Finger Lime is a native citrus prized for its unique caviar-like pulp and attractive colour, which can vary between yellow, green, pale pink and crimson. Finger Lime trees were traditionally found in the sub-tropical rainforests of Northern NSW and Queensland, part of the Bundjalung language nation.
White Autumn flowers are followed in Winter and Spring by slow-growing finger-shaped fruit containing glistening ‘citrus pearls’. When bitten, these pearl explode in a juicy sweet, refreshing burst. This fruit is great in summer drinks and desserts, and may also be used in chutneys, jams and marmalades. Both juice and pulp go well with fresh oysters, fish and calamari.
Finger Lime fruit doesn’t ripen well off the tree, so pick only fully ripe fruit – these will feel full and detach easily. When opening the fruit, avoid getting oil from the rind onto the pearls, as this can affect the flavour.
Finger Limes thrive in dappled light as well as full sun. In cooler climates, a partly shaded north-facing site is preferred. Plant in well-draining soil, mulch in Spring and keep ground moist in Summer. Protect from frost and drying winds. For best results, fertilise lightly every 3 months, and feed regularly with small quantities of worm castings or seaweed emulsion.
This tree can grow up to 6m in height, but may be kept small with regular pruning. As a thorny shrub or small tree, it provides suitable protection for nesting birds. Makes an excellent and elegant pot specimen for a courtyard or balcony. Works well as a hedge or along an espalier wall.

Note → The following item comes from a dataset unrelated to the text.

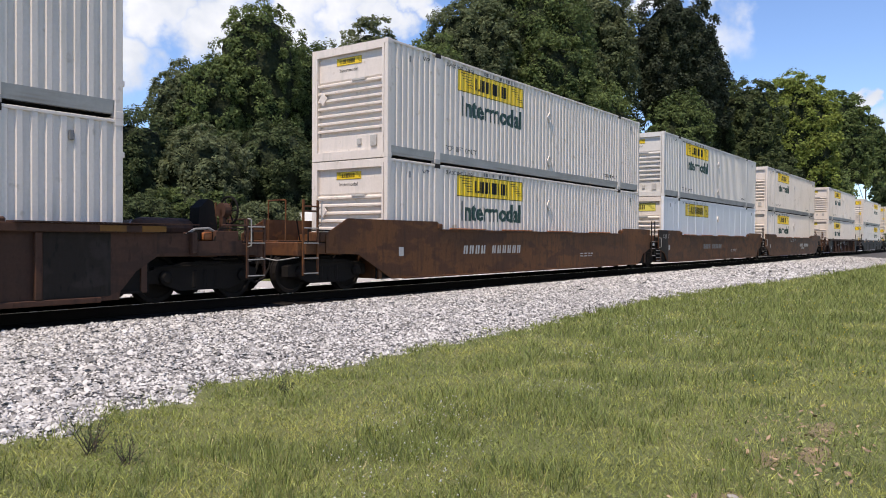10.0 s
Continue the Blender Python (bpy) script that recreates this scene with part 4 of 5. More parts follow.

The new leaves on my Finger Lime tree are curled up and covered with wavy white lines. What should I do?
This is caused by an insect called a Citrus Leaf Miner. Remove the affected foliage and spray new leaves with horticultural oil.
What are the dark brown and black spots on my Finger Lime fruit and leaves?
Finger Limes are susceptible to melanose, a fungus that affects all varieties of Citrus plants. The fungal spores develop in dead wood and are released by water or rainfall. Prune off all dead twigs and branches, and remove detritus from around the base of the tree. Avoid applying chemical sprays while your tree is in flower.
Why is my Finger Lime not producing flowers or fruit?
Your plant may not be getting enough sunlight in its current spot; try shifting it to a sunnier position or moving shade objects to allow more light through. If you fertilise your soil, switch to a fertiliser with a lower nitrogen (N) percentage.